Gains in real estate firms, however, helped pare back steep losses on expectations that the Bank of Japan will ease monetary conditions further at its policy meeting this week.
The Nikkei lost 131.59 points to 12,003.43, its lowest level since March 7, after falling as much as 2.7% during the session to below the 12,000-mark for the first time in three weeks. The benchmark shed 2.1% on Monday.
Shares of top exporters retreated as the yen hit a one-month high against the dollar after the soft US manufacturing data suggested the economy was losing some momentum at the end of the first quarter.
Canon Inc, Toyota Motor Corp, Honda Motor Co and TDK Corp were down between 2.6 and 3.4%.
"The honeymoon period is over," said Kyoya Okazawa, head of global equities and commodity derivatives at BNP Paribas.

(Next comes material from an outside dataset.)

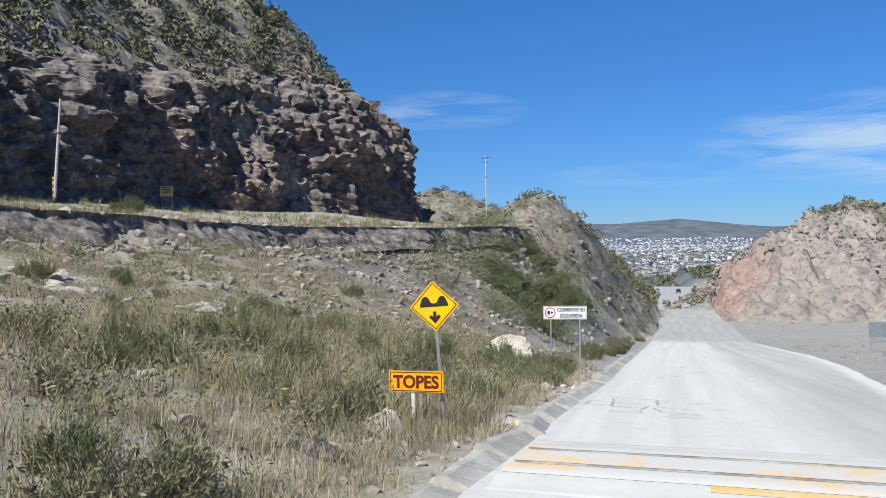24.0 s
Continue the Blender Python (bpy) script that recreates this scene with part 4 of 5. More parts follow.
# ---- speed hump with worn yellow paint ----
HUMPM = Mat("worn_yellow_hump_paint", 0.9)
HUMPM.colour(HUMPM.mix(HUMPM.ramp(HUMPM.noise(0.75, 9, 0.74), (0.50, 0.0), (0.60, 0.6)), (0.56, 0.54, 0.50), (0.72, 0.45, 0.17)))
HUMPM.bump(HUMPM.noise(9, 5), 0.3, 0.01)
HUMPM = HUMPM.m
HUMPLIP = plain("yellow_hump_lip", (0.62, 0.38, 0.10), (0.58, 0.50, 0.38), 1.5, 0.9, 0, 0.2)
HUMPJOINT = Mat("dark_joint_tar", 0.9)
HUMPJOINT.colour(HUMPJOINT.mix(HUMPJOINT.ramp(HUMPJOINT.noise(0.9, 7, 0.7), (0.42, 0.0), (0.58, 1.0)), (0.50, 0.48, 0.44), (0.27, 0.24, 0.20)))
HUMPJOINT = HUMPJOINT.m
HUMPROAD = plain("dusty_hump_pavement", (0.50, 0.483, 0.452), (0.58, 0.561, 0.525), 0.9, 0.92, 0, 0.2)
hump_t = thing("speed_hump", Matrix.Identity(4), "low speed hump with worn yellow paint across the road", "speed hump")


def across(name, s0, s1, lift, n, l0, l1, mat, label=""):
    """A strip across the road that follows the hump's back."""
    HS, HL = np.meshgrid(np.linspace(s0, s1, n), np.linspace(l0, l1, 60), indexing="ij")
    HX, HY = from_road(HS, HL)
    back = 0.10 * sstep(143.9, 144.9, HS) * (1 - sstep(146.6, 147.9, HS)) * (1 - sstep(5.6, 6.5, HL))
    rim_ = (HS <= s0 + 1e-6) | (HS >= s1 - 1e-6)
    HZ = road_z(HS) - 0.0025 * np.maximum(HL, 0) ** 1.6 + 0.035 + back + lift - (0.06 if lift < 0 else 0.004) * rim_
    part(name, grid_mesh(name, np.stack([HX, HY, HZ], -1)), mat, hump_t, label)


across("raised_back", 143.6, 148.2, -0.004, 30, -2.55, 5.9, HUMPROAD)
for s0, s1 in ((144.55, 145.15), (145.35, 146.35), (146.55, 147.2)):
    across("yellow_band", s0, s1, 0.006, 8, -2.5, 5.85, HUMPM, "mostly worn yellow paint")
across("painted_lip", 144.3, 144.53, 0.006, 4, 0.2, 5.85, HUMPLIP, "yellow painted lip of the hump")
for s0, s1 in ((145.17, 145.33), (146.37, 146.53)):
    across("dark_joint", s0, s1, 0.005, 4, -2.45, 5.9, HUMPJOINT, "dark tar joint")

# ---- cracks in the pavement ----
CRACKM = plain("crack_fill", (0.20, 0.19, 0.175), (0.34, 0.325, 0.30), 8, 0.95)


def cracks(name, lines, label):
    """Each line: start s and l, length, heading (0 runs across), half width."""
    V, F = [], []
    for s, l, ln, ang, w in lines:
        n = max(3, int(ln / 0.11))
        row = None
        for k in range(n + 1):
            wv = w * max(0.25, 0.9 + RNG.normal(0, 0.45)) * (0.3 if k in (0, n) else 1.0)
            pts = []
            for sg in (-1, 1):
                x, y = from_road(s + sg * wv * math.cos(ang), l - sg * wv * math.sin(ang))
                pts.append((float(x), float(y), float(road_z(s)) - 0.0025 * max(l, 0) ** 1.6 + 0.043))
            b = len(V)
            V += pts
            if row is not None and RNG.random() > 0.06:
                F.append((row, row + 1, b + 1, b))
            row = b
            turn = RNG.normal(0, 0.35)
            s += math.sin(ang + turn) * ln / n
            l += math.cos(ang + turn) * ln / n
    return obj(name, mesh_from(name, V, F), CRACKM, label, "crack", "stuff")


def crack_run(pts, w):
    """Lines for cracks() that follow a broken run of (s, l) points."""
    out_ = []
    for (s0, l0), (s1, l1) in zip(pts, pts[1:]):
        out_.append((s0, l0, math.hypot(s1 - s0, l1 - l0), math.atan2(s1 - s0, l1 - l0), w))
    return out_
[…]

"Investors are assuming that the more the market declines, the more the BOJ will become serious about easing monetary policy, so they are testing new governor Kuroda."
The BOJ, led by Haruhiko Kuroda, is expected to announce new monetary expansion measures after its two-day meeting ends on April 4.
Real estate and financial companies, which benefit from the Japanese government's drive to reflate the economy, were in demand.
Real estate investment fund Kenedix Inc jumped 14.7% and was the most-traded stock on the main board by turnover, while lenders Mitsubishi UFJ Financial Group, Mizuho Financial Group and Sumitomo Mitsui Financial Group gained between 1.6 and 2.3%.
"People were looking for excuse to take profits," a Tokyo-based sales trader said. "Everybody is saying if we are in a constructive bull market then you actually buy back on dips. That actually happened today."
Profit Taking
The benchmark Nikkei rallied 19.3% in January-March, its best quarterly performance in nearly four years, after Prime Minister Shinzo Abe embarked on expansionary fiscal and monetary policies to revive the economy.
The broader Topix index shed 0.9% to 991.34 on Tuesday, closing below the 1,000-mark for the first time in four weeks. The index sank 3.3% on Monday, its biggest one-day percentage fall in two years.
Trading volume on the Topix hit a two-week high, with 3.77 billion shares changing hands, compared with last month's daily average trading volume of 3.24 billion shares.
"The first-quarter performance was quite good, so investors want to take profit ... I am not worried about it too much," said Hisao Matsuura, an equity strategist at Nomura Securities.
He said he expected the Nikkei to test 13,000 by the end of June as the economy was likely to improve while the BOJ kept its stimulus tap open.
Other notable losers included Kubota Corp, down 3%, after Credit Suisse cut its rating on the agricultural equipment maker to 'underperform' from 'neutral'.